# Material for the task start

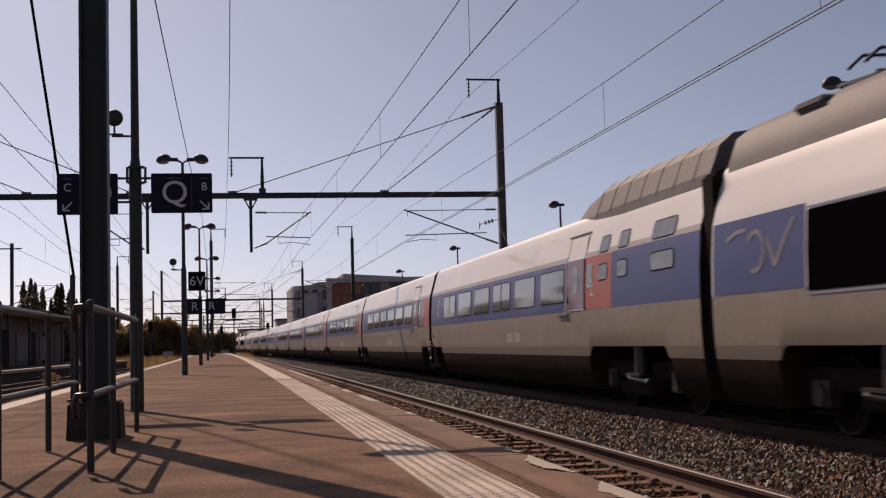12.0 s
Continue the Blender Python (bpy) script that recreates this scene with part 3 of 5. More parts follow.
board(-1.0, 13.3, 2.66, 3.09, 0.17, 0.82, "Q", 0.42, "B", 0.735, 1, 0.60, "dark blue platform sign with a large white letter Q", 0.35)
board(-1.0, 13.3, 2.65, 3.09, -0.81, -0.18, "Q", -0.385, "C", -0.70, -1, -0.575, "dark blue platform sign with white letters", 0.38)
board(-1.03, 47.95, 2.52, 3.13, 0.20, 0.97, "R", 0.44, "", 0.78, 0, 0.65, "dark blue platform sign with a white letter R", 0.44)
board(-1.03, 47.95, 2.52, 3.13, -0.70, 0.07, "R", -0.21, "", -0.55, 0, -0.47, "dark blue platform sign with a white letter R", 0.44)
board(11.2, 39.45, 2.63, 3.10, -0.64, -0.03, "R", -0.22, "", -0.5, 0, -0.40, "dark blue sign with a white letter R on a lamp post", 0.36)
g = thing("train_stop_sign", Matrix.Translation(at(-1.05, 47.86, 0)), "black square stop marker with white characters", "sign")
bm = bmesh.new()
box(bm, -0.42, 0.24, -0.03, 0.03, 3.44, 4.18, 0.01)
part("panel", bm, M["black"], g)
bm = bmesh.new()
box(bm, -0.1, 0.06, -0.02, 0.16, 3.7, 3.76)
part("bracket", bm, M["steel"], g)
letters("character", "6V", 0.52, Matrix.Translation((-0.09, -0.034, 3.80)) @ FACE, M["sign_white"], g)

# ticket box on a post, far platform
g = thing("information_post", Matrix.Translation(at(11.3, 30.2, FARP)), "grey sign box with unreadable lettering on a post", "sign")
bm = bmesh.new()
rod(bm, (0, 0, 0), (0, 0, 2.9), 0.05, n=10)
rod(bm, (0, 0, 0), (0, 0, 0.02), 0.12, n=12)
part("post", bm, M["galv"], g)
bm = bmesh.new()
box(bm, -0.36, 0.13, -0.09, 0.09, 2.48, 2.86, 0.02)
part("sign_box", bm, M["galv"], g)
bm = bmesh.new()
box(bm, -0.33, -0.13, -0.096, -0.088, 2.60, 2.74)
part("caption_bar", bm, M["sign_white"], g)


# ---------------------------------------------------------------- the train: two coupled sets of a power car, ten coaches, a power car
PC, END, MID = 22.15, 21.845, 18.70
# half cross-section of a coach, (half width, height over the rail, material of the face above it)
SECT = [(1.20, 0.30, 4), (1.36, 0.46, 4), (1.425, 0.86, 3), (1.44, 1.03, 2), (1.452, 1.35, 2), (1.452, 1.66, 1), (1.44, 2.10, 1), (1.405, 2.58, 0),
        (1.36, 2.75, 0), (1.31, 2.93, 0), (1.262, 3.10, 0), (1.217, 3.26, 0), (1.165, 3.34, 0), (1.05, 3.395, 0), (0.80, 3.437, 0), (0.40, 3.475, 0), (0.0, 3.48, 0)]
LIVERY = ["tw_white", "tw_blue", "tw_grey", "tw_stripe", "tw_skirt", "tw_roof"]


def wide(z):
    """Half width of a coach at height z."""
    for (a, za, _), (b, zb, _) in zip(SECT, SECT[1:]):
        if za <= z <= zb:
            return a + (b - a) * (z - za) / (zb - za)
    return SECT[-1][0]


def shell(bm, ys, cut=()):
    """The body skin, lengthwise along local y; over the bogies, between the pairs in cut, the skirt is cut away."""
    lo, hi = min(ys), max(ys)
    ys = sorted(list(ys) + [v for c in cut for a, sg in zip(c, (1, -1)) for v in (a - 0.002 * sg, a + 0.002 * sg, a + 0.03 * sg, a + 0.09 * sg, a + 0.18 * sg, a + 0.30 * sg) if lo < v < hi])
    prof = [(w, z, m) for w, z, m in SECT] + [(-w, z, m) for w, z, m in SECT[-2::-1]]
    rings = []
    for y in ys:
        low = 0.0
        for a, b in cut:
            if a < y < b:
                e = min(1.0, min(y - a, b - y) / 0.30)
                low = 0.45 + 0.58 * math.sqrt(max(0.0, 1 - (1 - e) ** 2))
        rings.append([bm.verts.new((w, y, max(z, low + 0.001 * z))) for w, z, _ in prof])
    n = len(prof)
    h = len(SECT) - 1
    for a, b in zip(rings, rings[1:]):
        for k in range(n):
            f = bm.faces.new((a[k], b[k], b[(k + 1) % n], a[(k + 1) % n]))
            f.material_index = SECT[k][2] if k < h else (SECT[n - 2 - k][2] if k < n - 1 else 4)
    for r in (rings[0], rings[-1][::-1]):
        bm.faces.new(r).material_index = 4
    bmesh.ops.recalc_face_normals(bm, faces=bm.faces[:])


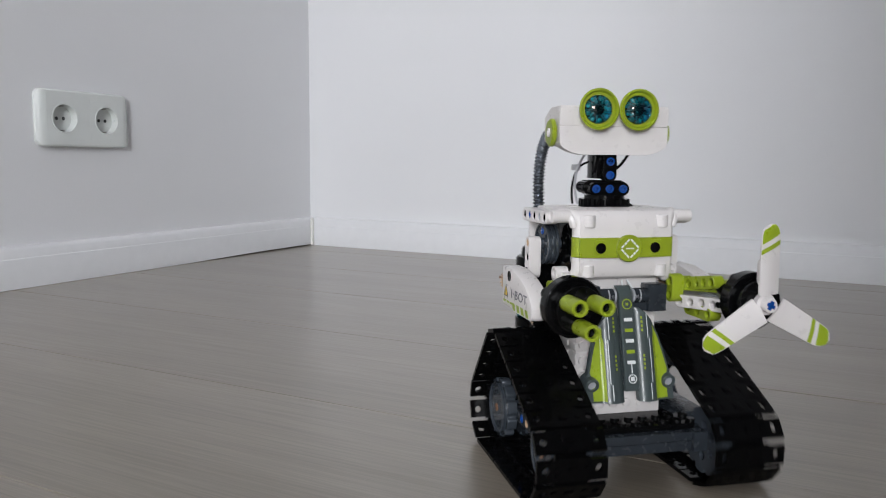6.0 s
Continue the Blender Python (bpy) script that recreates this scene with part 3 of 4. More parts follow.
    part("emblem_print", b, PRINT_WHITE, emblem, "white printed diamond of dashes")
    # inner works
    b = bmesh.new()
    box(b, -36, 6, -26.5, 26.5, 113.5, 146.5, 0.6)
    box(b, -40, -34, -28, 28, 128, 144, 0.6)
    box(b, -8, 4, -27.5, 27.5, 119, 134, 0.6)
    rod(b, (-6, -30, 123), (-6, 30, 123), 3.2)
    core = part("torso_core", b, BLACK, robot, "black motor block inside the torso")
    for s in (-1, 1):
        pin(core, (2, s * 27.4, 122.5), (0, s, 0), LIGHTGREY, 1.8)
        b = bmesh.new()
        sweep(b, bezier((-6, s * 26.5, 140), (0, s * 28.5, 138), (2, s * 28, 133), (3, s * 26, 127), 10), [0.8] * 11, 8)
        part("core_wire", b, BLACK, core)
        if s > 0:
            continue
        b = bmesh.new()
        rod(b, (-41, s * 29, 127), (-41, s * 29, 135), 2.0)
        part("tan_post", b, TAN, core)
    b = bmesh.new()
    top = [(-38, -30), (-34, -35), (-4, -35), (2, -30), (5, -24), (6, -12), (6, 12), (5, 24), (2, 30), (-4, 35), (-34, 35), (-38, 30), (-40, 18), (-40, -18)]
    prism(b, top, [], "z", 147.8, 150.2, 0.6)
    rear = bmesh.new()
    prism(rear, [(-34, 150.6), (-43, 149.8), (-48.5, 146.8), (-50.5, 141), (-50.5, 135), (-47.4, 135), (-47, 140), (-45, 144.4), (-41, 146.6), (-34, 147.2)], [], "y", -26.5, 26.5)
    part("rear_shell", soften(rear, 0.5, 2), WHITE, robot, "rounded white rear torso shell")
    plate = part("shoulder_plate", b, WHITE, robot, "white shoulder top plate")
    for s in (-1, 1):
        b = bmesh.new()
        box(b, -14, -9, s * 22 - 2.5, s * 22 + 2.5, 150.0, 151.2, 0.3)
        part("plate_tile", b, WHITE, plate)


def build_back(robot):
    b = bmesh.new()
    box(b, -52, -35, -34, 34, 110, 119, 0.5)
    box(b, -52, -40, -34, 34, 119.2, 123, 0.5)
    box(b, -54, -45, -14, 14, 64, 110, 0.5)
    part("back_frame", b, BLACK, robot, "black beam frame carrying the canisters")
    for s in (-1, 1):
        b = bmesh.new()
        beam(b, -41, 55, -41, 111, 8, "y", *sorted((s * 27, s * 34.6)))
        strut = part("back_strut", b, BLACK, robot)
        for z, mat in ((95, BLUE), (87, BLUE), (79, TAN), (63, BLUE)):
            pin(strut, (-41, s * 34.0, z), (0, s, 0), mat, 2.3)
        # tan bevel gears on a brown axle beside the forearm
        b = bmesh.new()
        out = []
        for i in range(20):
            for r, d in ((5.0, 0.0), (6.2, 0.25), (6.2, 0.5), (5.0, 0.75)):
                a = 2 * math.pi * (i + d) / 20
                out.append((-40 + r * math.cos(a), 105.5 + r * math.sin(a)))
        prism(b, out, [], "y", *sorted((s * 41.2, s * 44.2)))
        revolve(b, [(35, 3.0), (41, 3.0), (42, 4.8), (45.5, 3.0), (46.5, 2.6), (46.5, 0)], (-40, 0, 105.5), (0, s, 0), 20)
        out = []
        for i in range(20):
            for r, d in ((5.2, 0.0), (6.4, 0.25), (6.4, 0.5), (5.2, 0.75)):
                a = 2 * math.pi * (i + d) / 20
                out.append((s * 51 + r * math.cos(a), 105.5 + r * math.sin(a)))
        prism(b, out, [], "x", -34.5, -31.5)
        gear = part("bevel_gear", b, TAN, robot, "tan bevel gear pair")
        b = bmesh.new()
        box(b, -50, -34, s * 51 - 1.9, s * 51 + 1.9, 104.7, 106.3)
        box(b, -50, -34, s * 51 - 0.8, s * 51 + 0.8, 103.6, 107.4)
        part("axle", b, plastic_brown, gear, "reddish brown cross axle")
        b = bmesh.new()
        rod(b, (-31.5, s * 51, 105.5), (-26, s * 51, 105.5), 4.0, 18)
        part("bush", b, BLACK, gear)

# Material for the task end

→ **Work instructions**:
Go through the listing above and return every line where the word "that" occurs.

→ **Response to the task**:
Continue the Blender Python (bpy) script that recreates this scene with part 3 of 5. More parts follow.
Continue the Blender Python (bpy) script that recreates this scene with part 3 of 4. More parts follow.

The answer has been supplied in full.